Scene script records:
-----
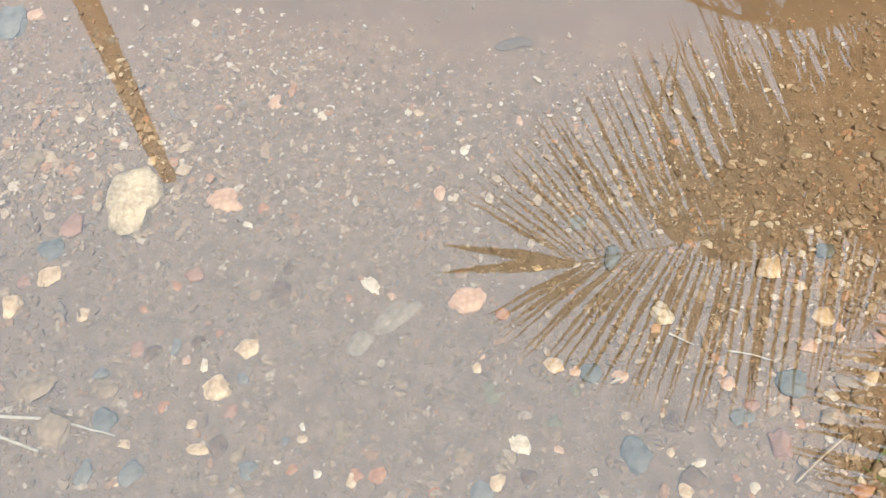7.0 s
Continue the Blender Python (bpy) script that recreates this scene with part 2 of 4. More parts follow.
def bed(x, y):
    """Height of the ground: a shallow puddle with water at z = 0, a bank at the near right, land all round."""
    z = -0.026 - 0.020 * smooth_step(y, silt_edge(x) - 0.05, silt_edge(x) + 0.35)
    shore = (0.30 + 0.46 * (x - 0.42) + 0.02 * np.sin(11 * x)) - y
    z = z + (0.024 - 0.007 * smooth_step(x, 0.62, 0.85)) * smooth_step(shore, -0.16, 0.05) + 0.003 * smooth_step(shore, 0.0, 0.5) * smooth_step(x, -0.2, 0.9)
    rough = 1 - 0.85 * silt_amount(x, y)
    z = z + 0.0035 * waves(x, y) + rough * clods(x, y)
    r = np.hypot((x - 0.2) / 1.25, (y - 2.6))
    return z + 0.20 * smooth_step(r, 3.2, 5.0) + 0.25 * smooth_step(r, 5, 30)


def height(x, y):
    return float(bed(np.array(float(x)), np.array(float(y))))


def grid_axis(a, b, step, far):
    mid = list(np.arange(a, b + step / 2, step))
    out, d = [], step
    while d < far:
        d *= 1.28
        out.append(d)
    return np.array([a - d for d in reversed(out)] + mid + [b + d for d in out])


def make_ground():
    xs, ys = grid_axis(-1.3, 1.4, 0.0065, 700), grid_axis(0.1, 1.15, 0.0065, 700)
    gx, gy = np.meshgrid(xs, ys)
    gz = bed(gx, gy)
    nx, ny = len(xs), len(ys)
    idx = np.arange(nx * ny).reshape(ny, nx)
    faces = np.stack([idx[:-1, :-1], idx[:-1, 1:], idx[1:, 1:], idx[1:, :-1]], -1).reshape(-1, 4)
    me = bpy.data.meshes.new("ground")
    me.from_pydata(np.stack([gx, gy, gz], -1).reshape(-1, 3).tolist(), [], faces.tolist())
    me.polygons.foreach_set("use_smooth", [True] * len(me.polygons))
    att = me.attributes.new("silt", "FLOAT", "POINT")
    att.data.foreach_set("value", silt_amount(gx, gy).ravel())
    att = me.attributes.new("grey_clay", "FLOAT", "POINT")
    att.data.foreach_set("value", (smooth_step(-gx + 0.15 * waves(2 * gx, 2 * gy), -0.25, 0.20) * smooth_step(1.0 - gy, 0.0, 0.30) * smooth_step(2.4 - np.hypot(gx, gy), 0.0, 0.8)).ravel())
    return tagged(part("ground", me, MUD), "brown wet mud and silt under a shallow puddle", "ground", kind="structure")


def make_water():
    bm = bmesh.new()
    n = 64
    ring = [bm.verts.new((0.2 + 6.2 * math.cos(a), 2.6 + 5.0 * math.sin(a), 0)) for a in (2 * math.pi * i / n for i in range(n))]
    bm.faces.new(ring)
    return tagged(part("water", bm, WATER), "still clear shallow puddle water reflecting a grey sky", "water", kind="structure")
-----
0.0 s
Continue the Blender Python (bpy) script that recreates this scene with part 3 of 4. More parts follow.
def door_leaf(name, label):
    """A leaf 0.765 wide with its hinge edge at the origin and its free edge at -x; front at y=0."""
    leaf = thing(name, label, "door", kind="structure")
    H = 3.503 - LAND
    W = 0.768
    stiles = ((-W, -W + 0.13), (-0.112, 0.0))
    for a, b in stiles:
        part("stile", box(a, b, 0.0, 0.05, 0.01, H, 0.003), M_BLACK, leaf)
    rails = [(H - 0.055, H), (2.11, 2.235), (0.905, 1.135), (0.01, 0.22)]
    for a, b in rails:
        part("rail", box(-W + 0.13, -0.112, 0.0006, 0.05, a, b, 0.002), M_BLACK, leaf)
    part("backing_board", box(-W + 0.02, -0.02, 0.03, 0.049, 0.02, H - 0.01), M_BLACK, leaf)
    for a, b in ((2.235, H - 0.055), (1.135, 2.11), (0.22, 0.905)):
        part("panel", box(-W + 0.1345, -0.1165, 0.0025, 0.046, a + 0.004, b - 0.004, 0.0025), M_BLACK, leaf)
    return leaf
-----
Goal
Go through the listing above and work out how many lines contain the string "follow". Reply with the number alone.

Full response
2